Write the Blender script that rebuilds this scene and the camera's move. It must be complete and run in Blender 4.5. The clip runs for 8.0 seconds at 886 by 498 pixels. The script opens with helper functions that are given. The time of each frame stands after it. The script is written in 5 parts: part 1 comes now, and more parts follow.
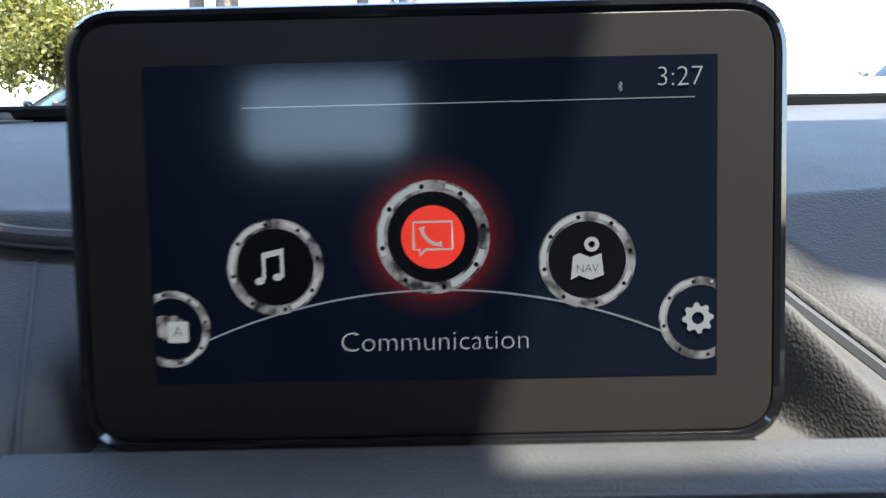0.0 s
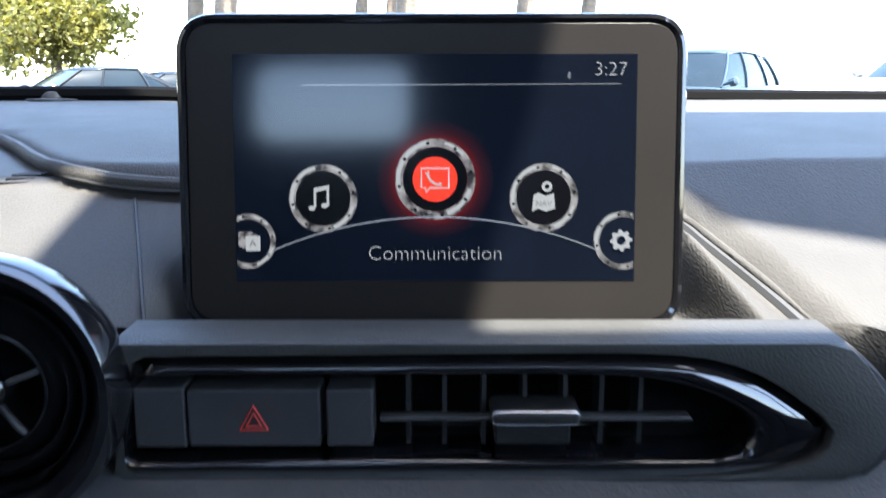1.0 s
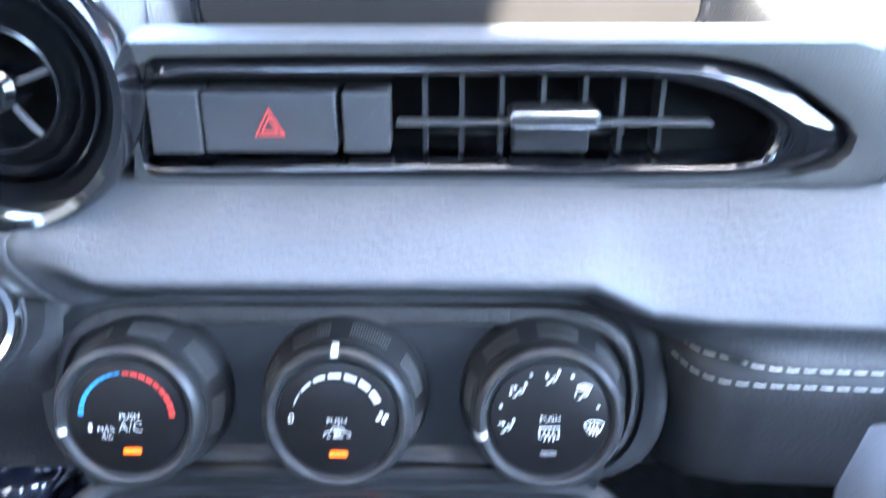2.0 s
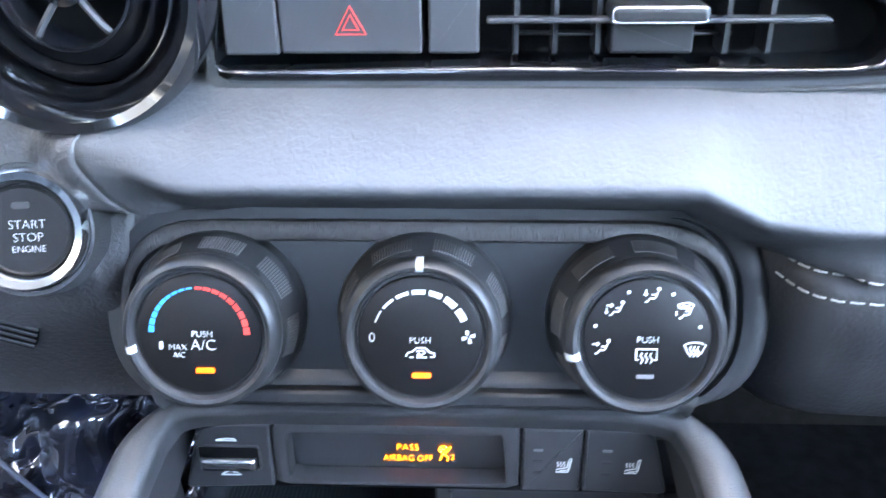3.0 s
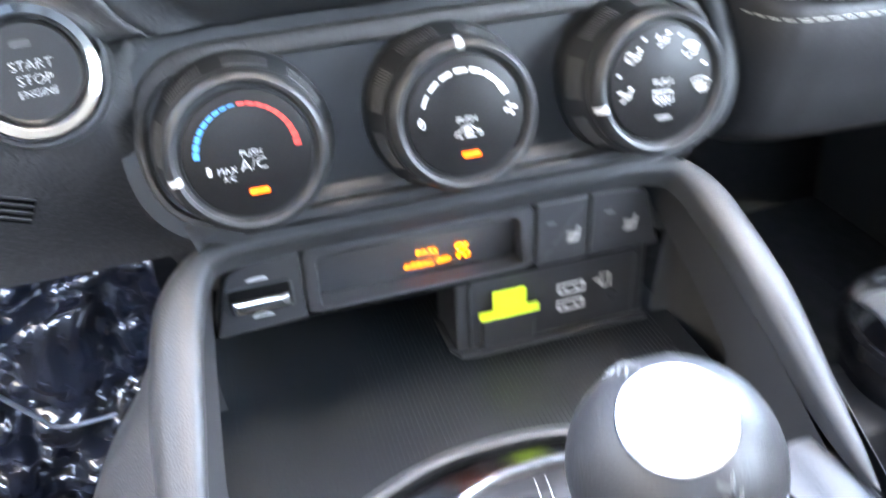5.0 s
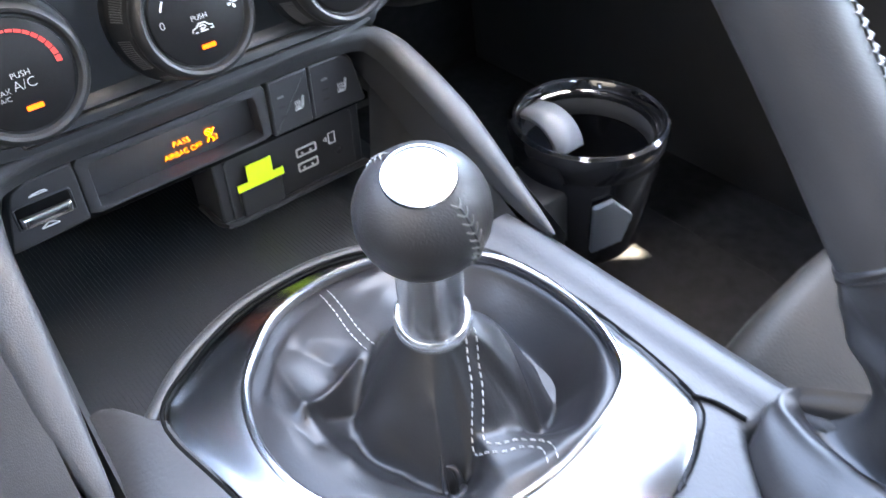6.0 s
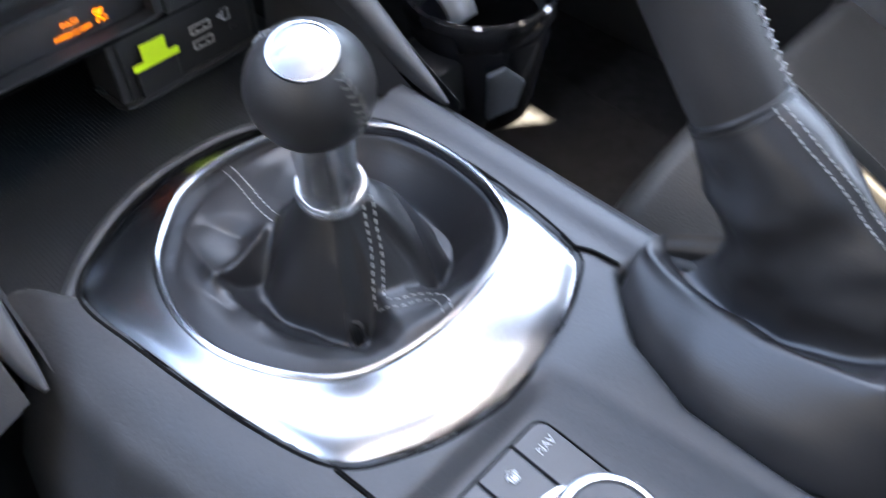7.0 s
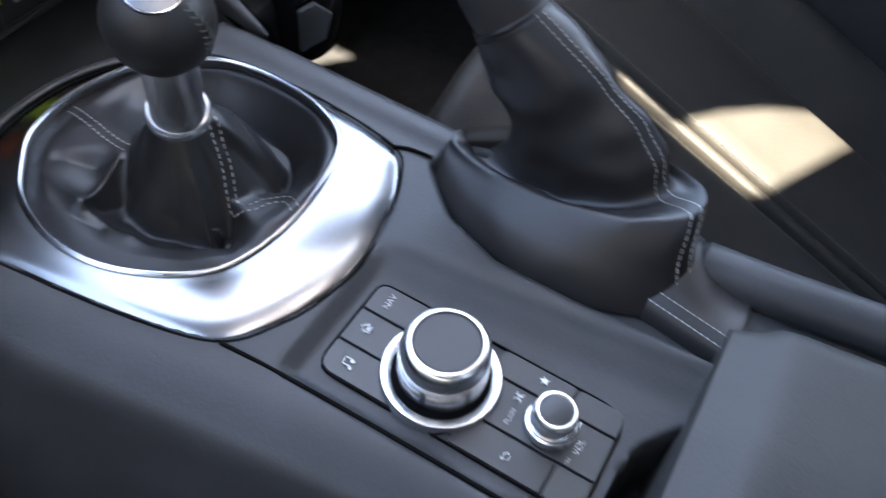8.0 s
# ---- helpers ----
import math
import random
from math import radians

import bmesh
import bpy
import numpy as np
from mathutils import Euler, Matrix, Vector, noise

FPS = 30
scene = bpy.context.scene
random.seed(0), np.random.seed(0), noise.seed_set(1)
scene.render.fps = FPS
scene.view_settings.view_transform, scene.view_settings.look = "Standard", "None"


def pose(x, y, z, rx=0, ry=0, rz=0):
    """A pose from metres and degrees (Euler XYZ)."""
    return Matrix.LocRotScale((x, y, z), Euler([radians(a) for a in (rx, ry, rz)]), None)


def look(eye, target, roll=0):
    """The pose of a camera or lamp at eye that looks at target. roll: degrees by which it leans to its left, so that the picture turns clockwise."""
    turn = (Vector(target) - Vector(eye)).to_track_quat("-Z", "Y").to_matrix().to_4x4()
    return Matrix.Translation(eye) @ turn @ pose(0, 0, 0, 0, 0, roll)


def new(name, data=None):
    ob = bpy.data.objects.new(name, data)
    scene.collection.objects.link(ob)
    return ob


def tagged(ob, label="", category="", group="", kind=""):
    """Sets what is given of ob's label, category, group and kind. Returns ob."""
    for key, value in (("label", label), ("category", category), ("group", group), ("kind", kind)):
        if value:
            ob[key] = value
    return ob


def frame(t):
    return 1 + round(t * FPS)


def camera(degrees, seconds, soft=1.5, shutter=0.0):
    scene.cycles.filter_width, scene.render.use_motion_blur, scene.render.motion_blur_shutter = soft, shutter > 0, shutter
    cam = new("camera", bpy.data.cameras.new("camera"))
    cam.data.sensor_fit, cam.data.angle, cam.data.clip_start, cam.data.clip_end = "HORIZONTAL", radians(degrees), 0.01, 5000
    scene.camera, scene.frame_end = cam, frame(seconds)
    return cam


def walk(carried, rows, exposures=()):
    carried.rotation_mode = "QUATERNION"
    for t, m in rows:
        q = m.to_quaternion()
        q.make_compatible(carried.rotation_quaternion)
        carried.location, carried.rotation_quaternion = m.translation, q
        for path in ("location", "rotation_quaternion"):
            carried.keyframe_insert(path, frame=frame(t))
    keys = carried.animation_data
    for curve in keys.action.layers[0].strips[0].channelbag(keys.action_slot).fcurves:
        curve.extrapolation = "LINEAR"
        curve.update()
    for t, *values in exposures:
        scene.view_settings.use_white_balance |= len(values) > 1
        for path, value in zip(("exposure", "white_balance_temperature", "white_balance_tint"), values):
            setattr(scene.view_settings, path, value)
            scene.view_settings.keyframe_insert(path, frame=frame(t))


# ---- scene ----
cam = camera(55.79, 8.0, soft=1.4, shutter=0.6)
PATH = [
    (0, (0.0433, -0.1304, 0.9714), (0.0411, 0.1640, 0.9138), -1.29),
    (0.5, (0.0358, -0.1748, 0.9738), (0.0347, 0.1195, 0.9154), -0.98),
    (1, (0.0422, -0.2258, 0.9693), (0.0420, 0.0682, 0.9091), -0.07),
    (1.5, (0.0496, -0.2394, 0.9534), (0.0459, 0.0471, 0.8645), 0.32),
    (2, (0.0403, -0.2322, 0.9329), (0.0360, 0.0413, 0.8096), -0.20),
    (2.2, (0.0347, -0.2276, 0.9264), (0.0297, 0.0411, 0.7929), -0.19),
    (3.3, (0.0160, -0.2247, 0.8972), (-0.0034, 0.0443, 0.7658), -1.88),
    (3.5, (0.0166, -0.2262, 0.8889), (-0.0080, 0.0442, 0.7613), -2.82),
    (4, (0.0036, -0.2261, 0.8836), (-0.0204, 0.0425, 0.7520), -2.98),
    (4.2, (-0.0057, -0.2284, 0.8812), (-0.0245, 0.0389, 0.7465), -3.00),
    (5.3, (-0.1024, -0.2593, 0.8775), (0.0019, -0.0396, 0.7019), -2.57),
    (5.5, (-0.1138, -0.2770, 0.8842), (0.0123, -0.0740, 0.7029), -2.01),
    (6, (-0.1301, -0.3019, 0.9050), (0.0155, -0.1255, 0.7110), -2.20),
    (6.5, (-0.1358, -0.3147, 0.9132), (0.0085, -0.1495, 0.7085), -2.73),
    (7, (-0.1346, -0.3225, 0.9187), (0.0088, -0.1880, 0.6922), 0.23),
    (7.5, (-0.1626, -0.3414, 0.9443), (-0.0080, -0.2391, 0.7084), 5.01),
    (8, (-0.1914, -0.3530, 0.9546), (-0.0197, -0.2792, 0.7199), 8.90),
]
EXPOSURES = [(0, 4.4, 6050, 6), (0.5, 4.75, 6100, 7), (1, 4.95, 6150, 8), (1.5, 5.3, 6300, 8), (2, 7.85, 5950, 8), (2.2, 8.02, 6050, 8), (3.3, 8.12, 6350, 8), (4.2, 8.1, 6400, 8), (5.3, 8.4, 7800, 8), (5.5, 8.4, 7800, 8), (6, 7.7, 7500, 9), (6.5, 7.4, 7400, 9), (7, 6.6, 7400, 9), (7.5, 5.7, 7300, 9), (8, 5.7, 7300, 9)]
walk(cam, [(t, look(eye, target, roll)) for t, eye, target, roll in PATH], EXPOSURES)
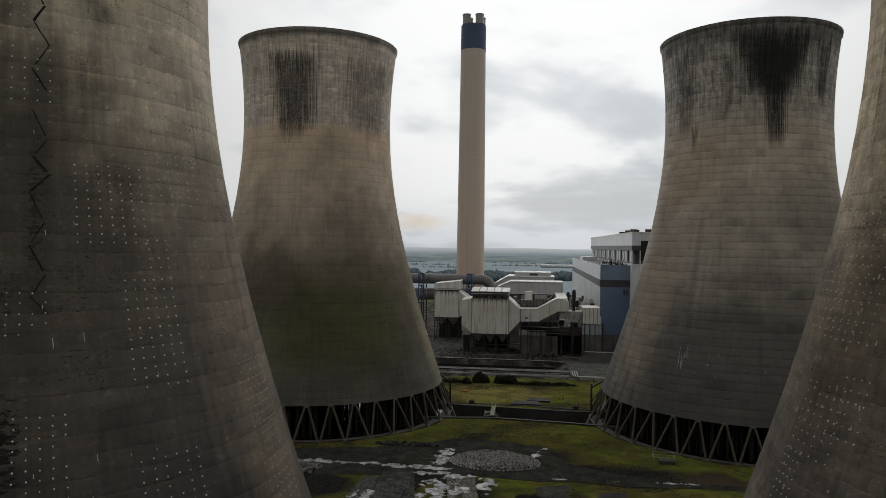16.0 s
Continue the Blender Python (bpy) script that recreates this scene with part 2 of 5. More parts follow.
--
-- Instructions to follow --
Repeat exactly, and only, the lines from the one containing "curve.update()" through the one containing "scene.view_settings.keyframe_insert(path, frame=frame(t))", both included.

-- Exercise result --
        curve.update()
    for t, *values in exposures:
        scene.view_settings.use_white_balance |= len(values) > 1
        for path, value in zip(("exposure", "white_balance_temperature", "white_balance_tint"), values):
            setattr(scene.view_settings, path, value)
            scene.view_settings.keyframe_insert(path, frame=frame(t))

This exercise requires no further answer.